Following the MU School of Music’s centennial celebration April 7-9, ground was broken for the school’s new building that is expected to open August 2019.
Since the founding of the School of Music in 1917, the school’s main building has been moved to three different locations. Currently, the School of Music is split among six different buildings, the main one being the Fine Arts Building on Lowry Mall, throughout campus that are not technologically equipped for the needs of 21st century musicians.
The only problem, however, is not the lack of technology but also the division of the School of Music community.
“To have a music discipline, which by its nature is collaborative, split up all over campus is not conducive to working together, collaborating and making good music together,” School of Music Director Julia Gaines said.

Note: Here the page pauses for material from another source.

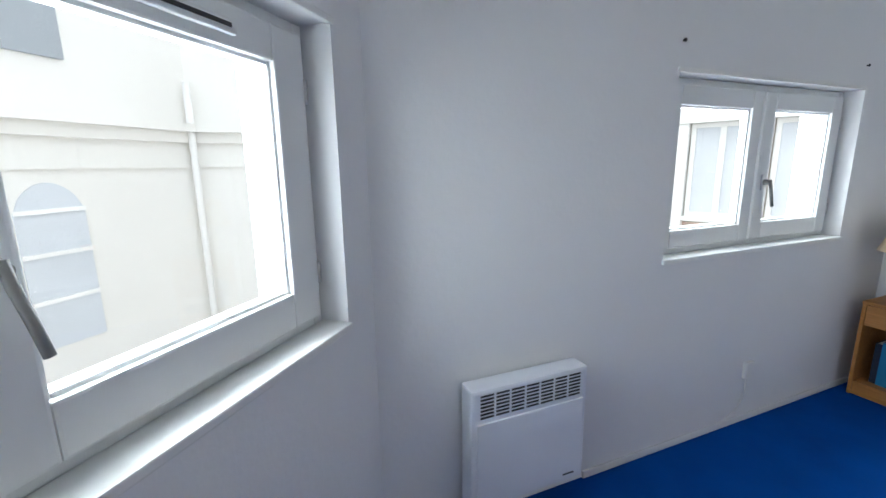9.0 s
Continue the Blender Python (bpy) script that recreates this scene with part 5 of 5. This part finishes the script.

Gaines said that she rarely sees professors except for at staff meetings.
“It’s not a great working environment for either our faculty or our students,” Gaines said.
The new building will allow more regular interaction among peers and colleagues.
Gaines has been the director of the School of Music for four years, but previously, she was the school’s director of percussion studies since 1996. In her 22 years at MU, Gaines said that the university has never had appropriate music rehearsal rooms for large groups.
“It’s important to get our musicians in real spaces,” Gaines said. “It would be like a scientist being in a makeshift lab. How are they supposed to do good research and do a good experiment with inappropriate facilities?”
Currently, large rehearsal groups such as Marching Mizzou, the jazz band and the orchestra use Loeb Hall, which is a renovated cafeteria that sits on the edge of campus, as a rehearsal area.
“It’s not the greatest space,” MU student Greg Johnson said. “In Loeb, there’s a giant pillar in the center of the room that separates the trumpets from the trombones. There are curtains everywhere that eat up all of the sound.”
The new School of Music building will be diagonal to the current Fine Arts Building. It will be more conducive for students who need to practice because they won’t be walking to Loeb, Gaines said.
“The thing that I am most excited for is that I won’t have to walk three quarters of a mile to the new rehearsal area,”Johnson said.
The new building will house large rehearsal spaces, a recital hall which will double as a classroom during the day, faculty offices and more classrooms. The classrooms will be acoustically designed, which is important to the both faculty and students. The building will allow for more learning and practicing to occur simultaneously.
“Teachers have to adjust their teaching schedules so you don’t have a French horn and a vocalist right next to each other because there is too much bleed,” Gaines said. “The vocalist can’t hear her music when the French horn player is playing a symphony. Things have had to be altered.”
Gaines is adamant about making a clear distinction between the quality of the School of Music’s current facilities and its faculty.
“I believe that our faculty offer a quality education right now, even in poor facilities, but I believe it will be enhanced with the new building,” Gaines said. “They have quality education then they’re going to be able to rehearse in a space where they can actually hear each other. It has nothing to do with the quality of the professors.”
The new facilities will only enhance the professors’ abilities, Gaines said.
“The fact that I will finally be able to give them the tools they need to continue teaching excellently is going to be great,” Gaines said.
Even standard components of the current School of Music buildings, such as heat and air conditioning, hinder processes that are typical to musicians such as professional recordings. If the heat turns on in one of the buildings, the musician must restart at a later time when the conditions are suitable.
“It’s more critical in music to capture a live performance for potential grad school applications or YouTube to demonstrate what you can do,” Gaines said. “It takes the faculty a lot of extra work. They have to do more to overcome the inadequacies of the building so that the students can be successful.”
Students who are currently attending the School of Music will have the opportunity to see the transformation of the facilities. Following the completion of construction, students won’t just come to MU for the faculty, they will come to MU for the facilities as well, Gaines said.